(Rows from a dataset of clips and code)
┏━━

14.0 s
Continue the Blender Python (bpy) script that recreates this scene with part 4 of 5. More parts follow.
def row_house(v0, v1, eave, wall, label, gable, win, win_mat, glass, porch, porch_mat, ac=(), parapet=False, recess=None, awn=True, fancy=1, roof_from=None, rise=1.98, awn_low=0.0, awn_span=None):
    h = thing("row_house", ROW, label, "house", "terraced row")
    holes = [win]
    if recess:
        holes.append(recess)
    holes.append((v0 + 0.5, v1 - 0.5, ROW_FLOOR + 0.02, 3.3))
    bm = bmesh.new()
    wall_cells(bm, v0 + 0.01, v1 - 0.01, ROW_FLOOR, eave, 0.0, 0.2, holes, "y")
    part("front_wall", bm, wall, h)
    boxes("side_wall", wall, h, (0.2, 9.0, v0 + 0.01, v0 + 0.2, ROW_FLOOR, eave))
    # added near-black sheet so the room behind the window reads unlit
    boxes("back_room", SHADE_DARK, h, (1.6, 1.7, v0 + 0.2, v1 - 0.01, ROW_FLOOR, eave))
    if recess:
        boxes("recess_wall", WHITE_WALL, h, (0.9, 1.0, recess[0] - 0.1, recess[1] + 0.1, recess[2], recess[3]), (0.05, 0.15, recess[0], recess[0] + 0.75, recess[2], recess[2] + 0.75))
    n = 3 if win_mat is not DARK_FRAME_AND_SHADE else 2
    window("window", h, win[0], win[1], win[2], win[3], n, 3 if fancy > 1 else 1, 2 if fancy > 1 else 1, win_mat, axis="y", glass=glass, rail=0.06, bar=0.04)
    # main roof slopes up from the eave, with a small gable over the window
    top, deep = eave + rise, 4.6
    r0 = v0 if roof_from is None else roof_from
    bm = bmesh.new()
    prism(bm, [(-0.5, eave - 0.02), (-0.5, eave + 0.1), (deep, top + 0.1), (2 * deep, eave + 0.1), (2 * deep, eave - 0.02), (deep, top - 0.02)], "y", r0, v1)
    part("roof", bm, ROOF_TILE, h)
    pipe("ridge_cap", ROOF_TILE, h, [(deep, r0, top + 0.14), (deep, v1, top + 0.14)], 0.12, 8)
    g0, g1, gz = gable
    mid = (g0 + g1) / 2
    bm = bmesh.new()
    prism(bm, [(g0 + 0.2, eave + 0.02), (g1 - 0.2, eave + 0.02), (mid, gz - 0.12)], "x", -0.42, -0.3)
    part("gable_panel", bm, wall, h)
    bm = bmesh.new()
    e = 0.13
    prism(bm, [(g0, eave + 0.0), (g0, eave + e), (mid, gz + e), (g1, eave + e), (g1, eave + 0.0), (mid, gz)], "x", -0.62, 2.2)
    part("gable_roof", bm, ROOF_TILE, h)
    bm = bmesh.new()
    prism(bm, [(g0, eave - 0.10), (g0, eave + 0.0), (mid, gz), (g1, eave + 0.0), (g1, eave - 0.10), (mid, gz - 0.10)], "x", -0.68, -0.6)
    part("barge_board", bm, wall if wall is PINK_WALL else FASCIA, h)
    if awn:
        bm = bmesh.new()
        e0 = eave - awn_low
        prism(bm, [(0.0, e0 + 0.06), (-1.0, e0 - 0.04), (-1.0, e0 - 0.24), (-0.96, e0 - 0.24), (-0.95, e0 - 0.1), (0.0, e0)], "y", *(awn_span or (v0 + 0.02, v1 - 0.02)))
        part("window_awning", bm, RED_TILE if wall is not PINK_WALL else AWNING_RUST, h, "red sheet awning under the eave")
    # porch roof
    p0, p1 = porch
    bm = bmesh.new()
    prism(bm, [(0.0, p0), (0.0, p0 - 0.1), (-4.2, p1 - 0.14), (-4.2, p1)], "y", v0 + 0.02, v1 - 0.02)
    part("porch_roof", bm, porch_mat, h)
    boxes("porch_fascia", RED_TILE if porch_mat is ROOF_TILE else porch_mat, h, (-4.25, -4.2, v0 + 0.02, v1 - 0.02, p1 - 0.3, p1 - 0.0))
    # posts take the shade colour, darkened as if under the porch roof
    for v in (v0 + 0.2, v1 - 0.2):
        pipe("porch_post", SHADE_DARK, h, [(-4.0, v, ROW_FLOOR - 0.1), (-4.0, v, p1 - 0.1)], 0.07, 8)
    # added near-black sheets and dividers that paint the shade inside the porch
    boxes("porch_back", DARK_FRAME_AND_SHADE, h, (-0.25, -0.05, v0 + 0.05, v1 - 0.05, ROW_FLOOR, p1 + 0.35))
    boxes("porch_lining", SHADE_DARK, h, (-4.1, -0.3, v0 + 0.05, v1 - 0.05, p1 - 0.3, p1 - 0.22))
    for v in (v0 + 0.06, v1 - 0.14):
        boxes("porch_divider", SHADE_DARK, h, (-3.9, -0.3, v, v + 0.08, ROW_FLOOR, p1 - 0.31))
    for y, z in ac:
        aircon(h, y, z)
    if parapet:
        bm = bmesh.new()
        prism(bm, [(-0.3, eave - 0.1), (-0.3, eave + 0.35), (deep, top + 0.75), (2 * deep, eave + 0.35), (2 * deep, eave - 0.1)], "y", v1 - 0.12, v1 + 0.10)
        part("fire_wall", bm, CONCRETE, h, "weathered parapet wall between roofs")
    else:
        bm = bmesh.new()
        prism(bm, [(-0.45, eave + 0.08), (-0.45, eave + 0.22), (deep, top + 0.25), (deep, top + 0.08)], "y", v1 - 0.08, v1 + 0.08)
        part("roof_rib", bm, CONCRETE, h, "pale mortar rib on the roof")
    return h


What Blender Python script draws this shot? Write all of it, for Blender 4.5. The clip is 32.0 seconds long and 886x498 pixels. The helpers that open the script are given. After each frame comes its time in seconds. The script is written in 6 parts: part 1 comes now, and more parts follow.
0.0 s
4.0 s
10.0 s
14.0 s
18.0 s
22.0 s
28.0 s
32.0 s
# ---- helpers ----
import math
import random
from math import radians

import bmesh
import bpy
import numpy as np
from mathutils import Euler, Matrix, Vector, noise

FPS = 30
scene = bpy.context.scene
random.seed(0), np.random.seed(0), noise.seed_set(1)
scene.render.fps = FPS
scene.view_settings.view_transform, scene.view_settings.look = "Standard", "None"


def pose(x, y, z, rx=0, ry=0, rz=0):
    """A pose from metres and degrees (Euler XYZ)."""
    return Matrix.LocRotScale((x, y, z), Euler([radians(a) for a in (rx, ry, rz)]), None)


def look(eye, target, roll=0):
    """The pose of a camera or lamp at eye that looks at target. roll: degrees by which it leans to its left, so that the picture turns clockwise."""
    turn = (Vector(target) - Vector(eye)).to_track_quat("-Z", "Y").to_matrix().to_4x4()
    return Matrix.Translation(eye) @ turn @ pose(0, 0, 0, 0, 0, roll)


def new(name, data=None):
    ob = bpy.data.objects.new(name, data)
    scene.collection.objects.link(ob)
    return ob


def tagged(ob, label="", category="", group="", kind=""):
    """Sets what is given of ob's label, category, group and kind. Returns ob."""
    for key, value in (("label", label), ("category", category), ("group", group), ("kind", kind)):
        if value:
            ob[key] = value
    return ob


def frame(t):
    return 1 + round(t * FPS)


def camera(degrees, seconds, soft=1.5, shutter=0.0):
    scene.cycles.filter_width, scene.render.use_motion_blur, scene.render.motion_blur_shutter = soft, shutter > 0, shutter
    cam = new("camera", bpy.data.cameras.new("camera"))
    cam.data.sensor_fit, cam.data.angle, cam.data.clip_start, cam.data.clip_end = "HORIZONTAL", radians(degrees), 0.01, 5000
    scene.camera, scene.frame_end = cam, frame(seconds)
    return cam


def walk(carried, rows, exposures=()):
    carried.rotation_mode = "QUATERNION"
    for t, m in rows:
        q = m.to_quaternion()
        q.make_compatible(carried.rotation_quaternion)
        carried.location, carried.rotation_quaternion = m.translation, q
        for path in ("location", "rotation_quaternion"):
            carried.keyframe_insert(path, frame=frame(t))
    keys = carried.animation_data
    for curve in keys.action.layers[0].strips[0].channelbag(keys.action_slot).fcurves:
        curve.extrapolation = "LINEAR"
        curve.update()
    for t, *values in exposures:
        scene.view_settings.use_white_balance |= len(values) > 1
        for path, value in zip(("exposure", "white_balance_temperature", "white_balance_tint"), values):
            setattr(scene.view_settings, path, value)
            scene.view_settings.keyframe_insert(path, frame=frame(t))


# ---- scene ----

┗━━

▸ Exercise requirements:
Print exactly the run of lines that starts at the line with "import numpy as np" and ends at the line with "carried.keyframe_insert(path, frame=frame(t))". Leave out every other line.

▸ Task result:
import numpy as np
from mathutils import Euler, Matrix, Vector, noise

FPS = 30
scene = bpy.context.scene
random.seed(0), np.random.seed(0), noise.seed_set(1)
scene.render.fps = FPS
scene.view_settings.view_transform, scene.view_settings.look = "Standard", "None"


def pose(x, y, z, rx=0, ry=0, rz=0):
    """A pose from metres and degrees (Euler XYZ)."""
    return Matrix.LocRotScale((x, y, z), Euler([radians(a) for a in (rx, ry, rz)]), None)


def look(eye, target, roll=0):
    """The pose of a camera or lamp at eye that looks at target. roll: degrees by which it leans to its left, so that the picture turns clockwise."""
    turn = (Vector(target) - Vector(eye)).to_track_quat("-Z", "Y").to_matrix().to_4x4()
    return Matrix.Translation(eye) @ turn @ pose(0, 0, 0, 0, 0, roll)


def new(name, data=None):
    ob = bpy.data.objects.new(name, data)
    scene.collection.objects.link(ob)
    return ob


def tagged(ob, label="", category="", group="", kind=""):
    """Sets what is given of ob's label, category, group and kind. Returns ob."""
    for key, value in (("label", label), ("category", category), ("group", group), ("kind", kind)):
        if value:
            ob[key] = value
    return ob


def frame(t):
    return 1 + round(t * FPS)


def camera(degrees, seconds, soft=1.5, shutter=0.0):
    scene.cycles.filter_width, scene.render.use_motion_blur, scene.render.motion_blur_shutter = soft, shutter > 0, shutter
    cam = new("camera", bpy.data.cameras.new("camera"))
    cam.data.sensor_fit, cam.data.angle, cam.data.clip_start, cam.data.clip_end = "HORIZONTAL", radians(degrees), 0.01, 5000
    scene.camera, scene.frame_end = cam, frame(seconds)
    return cam


def walk(carried, rows, exposures=()):
    carried.rotation_mode = "QUATERNION"
    for t, m in rows:
        q = m.to_quaternion()
        q.make_compatible(carried.rotation_quaternion)
        carried.location, carried.rotation_quaternion = m.translation, q
        for path in ("location", "rotation_quaternion"):
            carried.keyframe_insert(path, frame=frame(t))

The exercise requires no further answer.